STATED EXERCISE
Every line that includes the word "with" is to be listed.

RECORDED INFORMATION
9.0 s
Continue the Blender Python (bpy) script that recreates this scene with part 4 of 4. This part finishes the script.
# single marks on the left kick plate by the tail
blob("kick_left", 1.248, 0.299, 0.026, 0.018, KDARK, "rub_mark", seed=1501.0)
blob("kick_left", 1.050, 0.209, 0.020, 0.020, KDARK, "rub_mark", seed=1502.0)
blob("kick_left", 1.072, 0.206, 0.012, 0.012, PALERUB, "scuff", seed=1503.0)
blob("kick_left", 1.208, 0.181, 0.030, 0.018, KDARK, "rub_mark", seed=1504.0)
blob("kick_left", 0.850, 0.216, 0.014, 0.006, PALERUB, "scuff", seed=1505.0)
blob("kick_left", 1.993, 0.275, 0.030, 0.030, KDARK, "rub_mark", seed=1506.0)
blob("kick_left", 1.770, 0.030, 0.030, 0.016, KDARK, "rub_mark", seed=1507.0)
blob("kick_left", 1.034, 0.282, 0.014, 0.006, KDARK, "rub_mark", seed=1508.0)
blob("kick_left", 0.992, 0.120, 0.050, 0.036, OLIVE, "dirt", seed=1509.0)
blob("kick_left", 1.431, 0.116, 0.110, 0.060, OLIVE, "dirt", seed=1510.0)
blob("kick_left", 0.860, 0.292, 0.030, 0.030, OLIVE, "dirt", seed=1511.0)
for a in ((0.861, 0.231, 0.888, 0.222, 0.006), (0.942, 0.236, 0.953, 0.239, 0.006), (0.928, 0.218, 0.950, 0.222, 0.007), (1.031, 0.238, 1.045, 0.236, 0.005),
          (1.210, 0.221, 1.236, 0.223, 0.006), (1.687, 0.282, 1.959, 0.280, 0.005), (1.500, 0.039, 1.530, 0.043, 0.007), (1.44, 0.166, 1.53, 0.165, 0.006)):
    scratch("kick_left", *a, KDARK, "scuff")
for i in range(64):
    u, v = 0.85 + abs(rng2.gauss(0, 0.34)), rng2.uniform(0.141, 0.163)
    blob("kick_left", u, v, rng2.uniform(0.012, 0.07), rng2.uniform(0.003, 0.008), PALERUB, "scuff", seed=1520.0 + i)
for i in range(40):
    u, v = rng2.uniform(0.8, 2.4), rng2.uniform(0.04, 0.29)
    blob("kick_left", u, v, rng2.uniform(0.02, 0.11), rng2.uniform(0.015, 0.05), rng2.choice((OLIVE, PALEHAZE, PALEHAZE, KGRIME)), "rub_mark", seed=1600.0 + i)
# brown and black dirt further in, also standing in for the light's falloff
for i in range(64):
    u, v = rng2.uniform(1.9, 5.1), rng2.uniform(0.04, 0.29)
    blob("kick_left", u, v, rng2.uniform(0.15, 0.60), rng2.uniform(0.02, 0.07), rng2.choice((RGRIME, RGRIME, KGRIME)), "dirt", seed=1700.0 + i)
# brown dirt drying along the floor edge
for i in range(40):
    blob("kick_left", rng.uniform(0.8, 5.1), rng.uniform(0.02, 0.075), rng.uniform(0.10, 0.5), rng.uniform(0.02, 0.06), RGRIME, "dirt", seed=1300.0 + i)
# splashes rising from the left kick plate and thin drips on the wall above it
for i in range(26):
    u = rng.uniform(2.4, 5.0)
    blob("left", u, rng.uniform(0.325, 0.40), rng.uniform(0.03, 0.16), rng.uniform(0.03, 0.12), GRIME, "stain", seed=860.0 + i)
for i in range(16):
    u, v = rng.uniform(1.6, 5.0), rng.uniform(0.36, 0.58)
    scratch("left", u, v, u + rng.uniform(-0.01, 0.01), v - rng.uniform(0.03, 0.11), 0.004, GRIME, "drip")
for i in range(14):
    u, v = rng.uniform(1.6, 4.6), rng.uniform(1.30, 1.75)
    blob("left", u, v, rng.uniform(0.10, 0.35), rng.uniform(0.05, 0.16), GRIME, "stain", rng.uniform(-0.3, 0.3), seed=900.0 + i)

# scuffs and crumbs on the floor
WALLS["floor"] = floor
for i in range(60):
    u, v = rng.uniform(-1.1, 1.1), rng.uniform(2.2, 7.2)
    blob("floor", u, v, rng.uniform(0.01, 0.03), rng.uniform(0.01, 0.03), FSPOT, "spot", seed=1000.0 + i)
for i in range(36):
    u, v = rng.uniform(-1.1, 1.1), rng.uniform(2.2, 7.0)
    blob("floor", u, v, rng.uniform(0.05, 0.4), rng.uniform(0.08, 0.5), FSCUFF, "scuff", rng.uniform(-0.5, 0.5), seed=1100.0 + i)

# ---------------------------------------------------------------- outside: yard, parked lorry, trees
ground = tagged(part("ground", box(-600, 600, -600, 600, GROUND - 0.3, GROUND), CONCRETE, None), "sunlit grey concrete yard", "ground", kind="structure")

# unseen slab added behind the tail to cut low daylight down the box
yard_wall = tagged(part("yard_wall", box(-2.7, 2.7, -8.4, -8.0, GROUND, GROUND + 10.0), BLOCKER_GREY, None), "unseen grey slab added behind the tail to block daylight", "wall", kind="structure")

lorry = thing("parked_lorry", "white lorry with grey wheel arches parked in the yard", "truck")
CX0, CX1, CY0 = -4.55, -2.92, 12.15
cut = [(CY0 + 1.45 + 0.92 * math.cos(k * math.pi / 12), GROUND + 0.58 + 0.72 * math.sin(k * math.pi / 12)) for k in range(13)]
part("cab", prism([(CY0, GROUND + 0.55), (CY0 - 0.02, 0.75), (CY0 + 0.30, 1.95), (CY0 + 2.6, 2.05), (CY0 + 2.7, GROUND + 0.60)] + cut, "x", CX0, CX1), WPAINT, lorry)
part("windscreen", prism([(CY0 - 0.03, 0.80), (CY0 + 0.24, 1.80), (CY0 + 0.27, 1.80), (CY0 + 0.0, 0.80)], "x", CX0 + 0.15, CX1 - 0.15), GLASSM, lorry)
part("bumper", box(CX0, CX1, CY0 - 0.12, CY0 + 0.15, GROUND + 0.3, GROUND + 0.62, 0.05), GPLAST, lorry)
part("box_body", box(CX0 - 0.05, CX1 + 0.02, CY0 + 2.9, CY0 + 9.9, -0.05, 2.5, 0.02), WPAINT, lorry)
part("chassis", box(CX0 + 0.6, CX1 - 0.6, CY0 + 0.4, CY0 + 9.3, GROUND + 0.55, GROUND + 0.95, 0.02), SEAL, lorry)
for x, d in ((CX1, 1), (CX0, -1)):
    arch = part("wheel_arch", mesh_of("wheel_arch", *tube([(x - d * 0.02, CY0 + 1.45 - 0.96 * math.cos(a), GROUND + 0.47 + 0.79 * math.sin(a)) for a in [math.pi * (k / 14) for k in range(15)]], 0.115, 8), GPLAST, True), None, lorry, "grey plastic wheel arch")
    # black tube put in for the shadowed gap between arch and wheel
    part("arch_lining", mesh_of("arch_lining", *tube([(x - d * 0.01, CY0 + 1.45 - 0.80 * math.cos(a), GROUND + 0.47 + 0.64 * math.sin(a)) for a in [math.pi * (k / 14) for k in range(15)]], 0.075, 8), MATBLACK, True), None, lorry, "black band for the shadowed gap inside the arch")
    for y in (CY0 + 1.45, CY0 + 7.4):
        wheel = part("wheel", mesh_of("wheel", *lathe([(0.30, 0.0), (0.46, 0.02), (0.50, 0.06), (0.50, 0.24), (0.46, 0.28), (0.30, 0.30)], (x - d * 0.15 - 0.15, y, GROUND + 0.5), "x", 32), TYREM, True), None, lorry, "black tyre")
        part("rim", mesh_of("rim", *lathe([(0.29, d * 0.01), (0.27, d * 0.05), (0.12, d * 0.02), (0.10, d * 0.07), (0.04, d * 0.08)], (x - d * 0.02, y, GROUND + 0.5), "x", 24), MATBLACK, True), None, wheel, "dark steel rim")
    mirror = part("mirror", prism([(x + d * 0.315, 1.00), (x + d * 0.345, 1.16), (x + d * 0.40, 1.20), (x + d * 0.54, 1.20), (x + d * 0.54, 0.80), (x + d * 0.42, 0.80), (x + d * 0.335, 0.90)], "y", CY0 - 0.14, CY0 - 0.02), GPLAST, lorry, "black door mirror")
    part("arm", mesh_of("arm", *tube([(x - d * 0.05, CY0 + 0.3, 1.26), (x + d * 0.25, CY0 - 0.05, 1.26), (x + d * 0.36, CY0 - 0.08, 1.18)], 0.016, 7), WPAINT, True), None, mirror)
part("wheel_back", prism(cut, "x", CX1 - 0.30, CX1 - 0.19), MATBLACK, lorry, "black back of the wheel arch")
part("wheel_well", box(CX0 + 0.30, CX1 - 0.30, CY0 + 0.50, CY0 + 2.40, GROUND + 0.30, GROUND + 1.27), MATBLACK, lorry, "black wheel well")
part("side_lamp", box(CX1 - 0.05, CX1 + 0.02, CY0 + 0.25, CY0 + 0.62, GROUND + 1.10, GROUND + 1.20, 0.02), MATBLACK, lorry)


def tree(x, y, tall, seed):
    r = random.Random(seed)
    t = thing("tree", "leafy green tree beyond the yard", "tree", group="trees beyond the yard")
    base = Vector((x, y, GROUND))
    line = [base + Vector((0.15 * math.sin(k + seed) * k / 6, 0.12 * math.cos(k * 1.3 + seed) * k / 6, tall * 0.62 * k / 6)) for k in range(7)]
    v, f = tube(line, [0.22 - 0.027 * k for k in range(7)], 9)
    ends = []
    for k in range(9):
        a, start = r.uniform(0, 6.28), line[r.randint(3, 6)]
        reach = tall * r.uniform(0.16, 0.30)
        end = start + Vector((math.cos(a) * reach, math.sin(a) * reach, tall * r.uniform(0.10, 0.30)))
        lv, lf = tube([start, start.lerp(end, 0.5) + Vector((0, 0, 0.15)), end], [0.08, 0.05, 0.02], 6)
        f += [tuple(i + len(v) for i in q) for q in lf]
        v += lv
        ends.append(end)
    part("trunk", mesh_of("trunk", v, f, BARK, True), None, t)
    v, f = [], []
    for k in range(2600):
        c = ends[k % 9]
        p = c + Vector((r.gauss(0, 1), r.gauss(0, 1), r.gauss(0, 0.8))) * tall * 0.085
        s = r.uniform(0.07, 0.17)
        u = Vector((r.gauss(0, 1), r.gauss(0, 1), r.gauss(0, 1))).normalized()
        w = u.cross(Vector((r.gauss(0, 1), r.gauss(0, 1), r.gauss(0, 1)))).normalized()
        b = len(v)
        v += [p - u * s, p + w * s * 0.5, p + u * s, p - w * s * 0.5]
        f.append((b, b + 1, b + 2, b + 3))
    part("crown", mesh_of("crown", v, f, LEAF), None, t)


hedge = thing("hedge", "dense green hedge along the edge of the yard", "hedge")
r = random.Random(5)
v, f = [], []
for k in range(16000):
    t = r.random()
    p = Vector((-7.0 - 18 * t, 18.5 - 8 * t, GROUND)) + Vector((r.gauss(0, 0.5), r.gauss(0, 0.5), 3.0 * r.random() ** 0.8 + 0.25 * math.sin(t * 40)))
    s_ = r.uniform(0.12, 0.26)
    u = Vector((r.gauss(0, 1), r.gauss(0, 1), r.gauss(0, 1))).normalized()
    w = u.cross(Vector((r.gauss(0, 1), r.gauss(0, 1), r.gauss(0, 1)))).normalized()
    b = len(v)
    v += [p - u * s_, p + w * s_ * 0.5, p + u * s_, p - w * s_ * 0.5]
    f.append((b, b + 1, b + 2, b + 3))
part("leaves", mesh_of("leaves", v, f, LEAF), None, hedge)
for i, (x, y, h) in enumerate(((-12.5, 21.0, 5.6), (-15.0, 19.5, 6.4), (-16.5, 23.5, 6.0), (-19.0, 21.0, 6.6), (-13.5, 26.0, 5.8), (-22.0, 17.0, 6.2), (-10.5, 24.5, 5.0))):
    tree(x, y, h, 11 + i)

THE REPLY
Continue the Blender Python (bpy) script that recreates this scene with part 4 of 4. This part finishes the script.
lorry = thing("parked_lorry", "white lorry with grey wheel arches parked in the yard", "truck")